EXECUTIVE SUMMARY KERJASAMA DALAM PEMBANGUNAN KAWASAN PERBATASAN DI SULAWESI UTARA DALAM RANGKA MENGEGAH KERAWANAN SOSIAL
Kepemilikan atas sebuah pulau tidak dapat lagi didasarkan atas pertimbangan geografis atau histories semata tetapi juga ekonomis strategis. Sebuah pulau mempunyai nilai ekonomis strategis bila dari pulau tersebut dapat ditarik keuntungan ekonomis berdasarkan garis batas laut atau garis batas landas kontinen berikut garis batas zona ekonomi. Atau dengan kata lain perlu pemahaman nilai-nilai strategis dan ekonomis dari pulau-pulau yang berada pada titik terluar perbatasan sebuah negara, sekalipun pulaupulau itu tidak berpenduduk. Khusus daerah perbatasan, problema dasarnya adalah disamping secara geografi jauh dari pusat kekuasaan baik secara ekonomi, politik maupun keamanan, daya tarik dan atensi ke daerah perbatasan lazimnya juga minim. Bagi Kabupaten Sangihe dan Talaud di Provinsi Sulawesi Utara melalui indikasi jumlah penduduk yang justru makin berkurang, itu berarti banyak problem yang tengah dihadapi masyarakatnya. Yang paling nyata adalah masalah sumber daya manusia, masalah ekonomi dan yang tak kalah pentingnya adalah masalah lingkungan hidup. Kabupaten Sangihe dan Talaud berada di jalur utara territorial Indonesia yang berbatasan langsung dengan Filipina, dilihat dari aspek geografi, wilayah ini menjadi corong alur lalu lintas internasional yang tentunya sarat dengan berbagai kepentingan. Posisi strategis dan sekaligus rawan itu, saat ini wilayah Sangihe dan Talaud berada pada pusaran konflik teritorial dan konflik komunal. Di sebelah utara berhadapan dengan daerah konfik yang terjadi di Filipina Selatan, di sebelah selatan berhadapan dengan daerah konflik komunal Poso, sedangkan di wilayah Tenggara berhadapan dengan daerah konflik Maluku Utara dan Maluku.
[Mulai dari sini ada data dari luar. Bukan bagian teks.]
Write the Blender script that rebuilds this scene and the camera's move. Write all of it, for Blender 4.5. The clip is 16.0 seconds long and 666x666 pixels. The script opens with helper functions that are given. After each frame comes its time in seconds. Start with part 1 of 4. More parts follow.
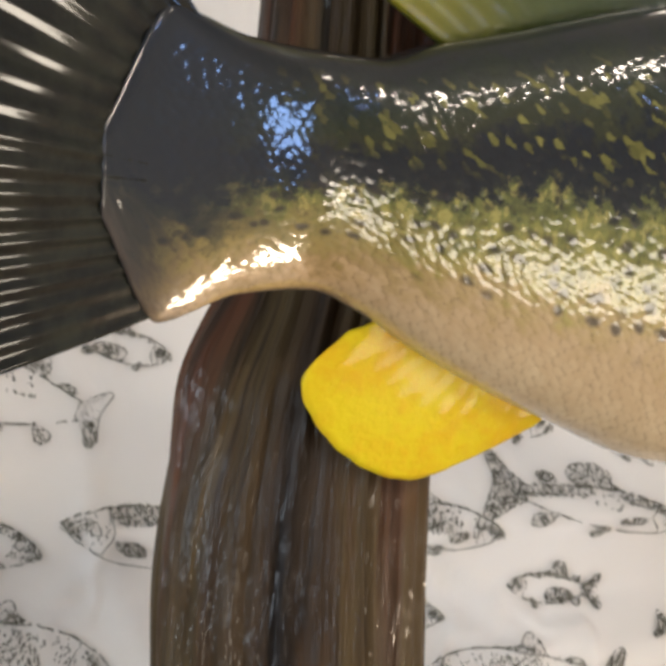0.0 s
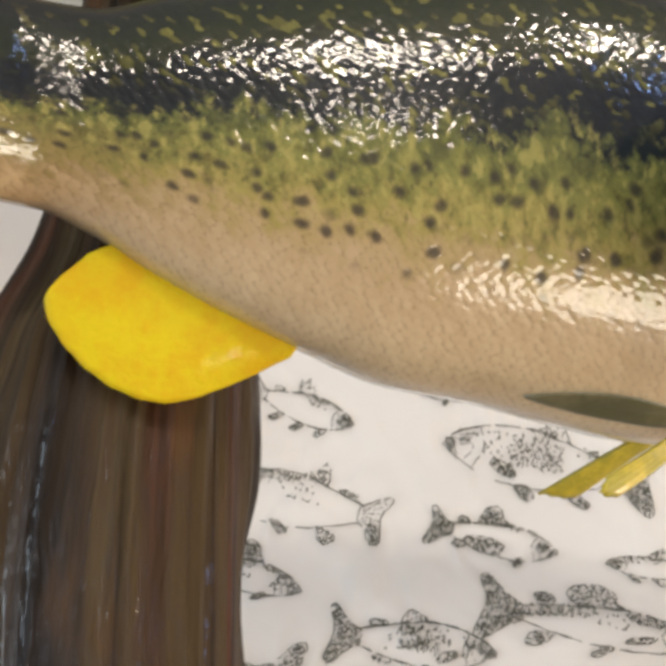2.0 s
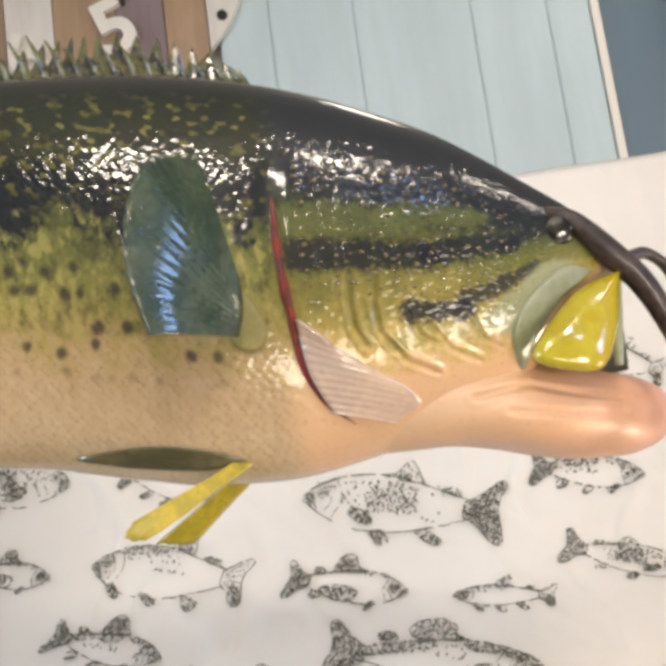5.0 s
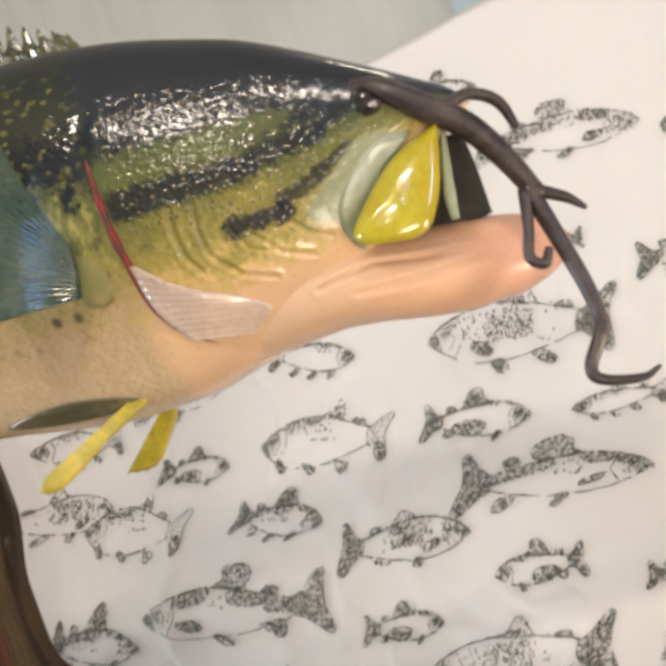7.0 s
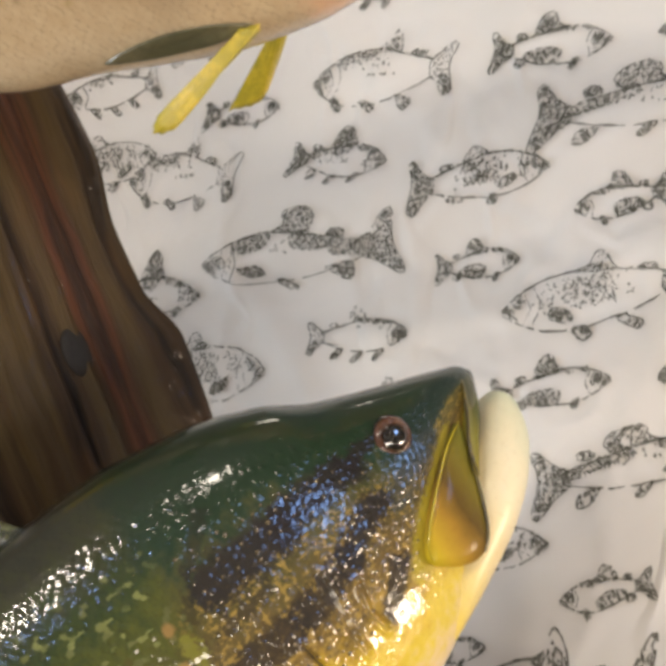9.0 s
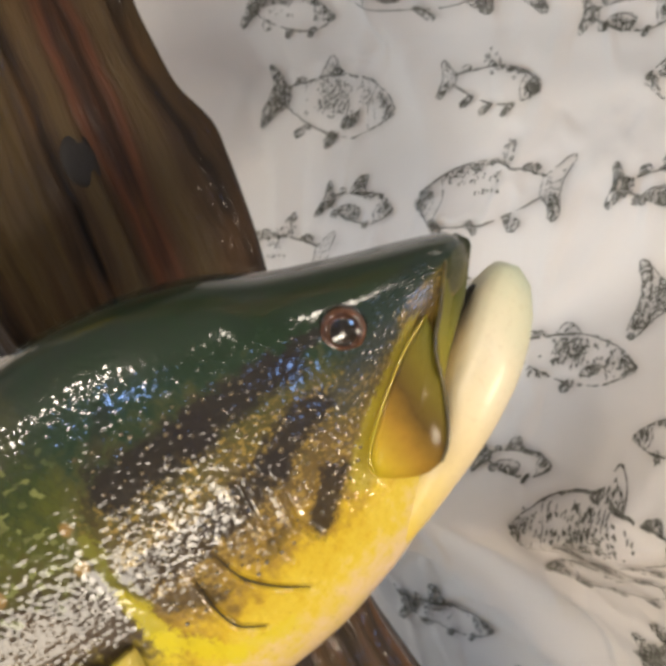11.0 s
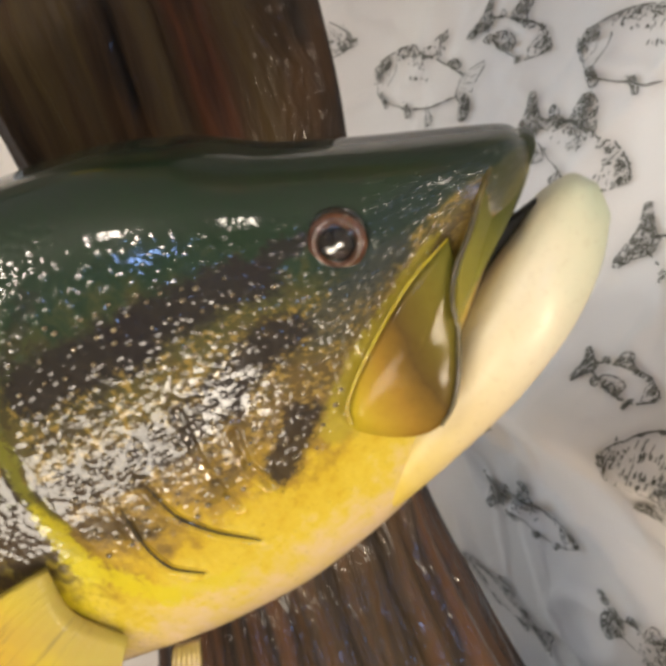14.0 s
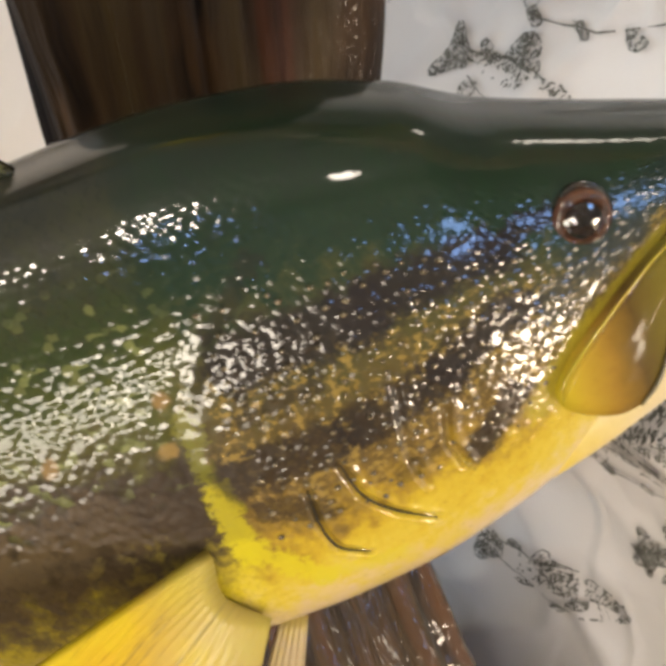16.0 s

Kebijakan pemerintah dalam rangka percepatan pembangunan Kawasan Timur Indonesia (KTI) telah dimulai sejak awal tahun 1990-an yang ditandai dengan dicantumkannya substansi percepatan pembangunan KTI pada Garis-Garis Besar Haluan Negara (GBHN), Pembentukan Dewan Pengembangan Kawasan Timur Indonesia pada tahun 1993 dan
1
terakhir Pembentukan Kementrian Percepatan Pembangunan Kawasan Timur Indonesia pada tahun 2000 serta Kementrian Percepatan Pembangunan Daerah Tertinggal pada era Kabinet Indonesia Bersatu. Percepatan pembangunan KTI sesuai dengan GBHN dan Program Pembangunan Nasional yang pada dasarnya mempunyai 4 tujuan, yaitu : (1) mengurangi ketimpangan regional; (2) meningkatkan kesejahteraan masyarakat setempat; (3) meningkatkan kesiapan KTI menghadapi era perdagangan bebas, dan (4) mempertahankan integritas Negara Kesatuan Republik Indonesia. Keempat tujuan tersebut merupakan satu kesatuan yang tidak dapat dipisahkan dalam rangka memacu pertumbuhan wilayah dan meningkatkan kualitas masyarakatnya. Untuk mencapai tujuan di atas, maka Presiden selaku Ketua Dewan Pengembangan KTI (DPKTI) telah menetapkan keputusan DPKTI Nomor 1 tahun 2002 tentang Kebijakan dan Strategi Nasional Percepatan Pembangunan Kawasan timur Indonesia (JAKSTRANAS PPKTI) dan dalam rangka mendorong, mengefektifkan dan mengoptimalkan pelaksanaan kebijakan tersebut telah ditetapkan Instruksi Presiden Nomor 7 Tahun 2002 tentang Pelaksanaan JAKSTRANAS PPKTI . Dimana dalam pelaksanaan percepatan pembangunan di Propinsi Sulawesi Utara melibatkan lembaga-lembaga seperti Kerjasama Ekonomi Sub Regional (Brunei Darussalam, Indonesia, Malaysia, Philippines East ASEAN Growth Area (BIMP EAGA), Badan Pengembangan KAPET, Dewan Maritim Indonesia, Dewan Ketahanan Pangan, Komite Penanggulangan Kemiskinan, Komite Percepatan Pembangunan Infrastruktur dan Forum Kerjasama Regional. Pengelolaan KAPET dilakukan oleh Badan Pengelola (BP) yang terdiri dari unsur pemerintah Pusat, Pemerintah Provinsi dan Pemerintah Kabupaten/Kota ataupun unsur swasta. Tugas BP Kapet mengendalikan dan mengawasi kegiatan pembangunan berdasarkan Rencana Induk Pengembangan yang ditetapkan Tim Pengarah. Dengan diprioritaskannya masalah perbatasan dalam agenda nasional membuat masalah tersebut menjadi isu politis yang mengundang berbagai pihak untuk ikut terlibat menangani perbatasan.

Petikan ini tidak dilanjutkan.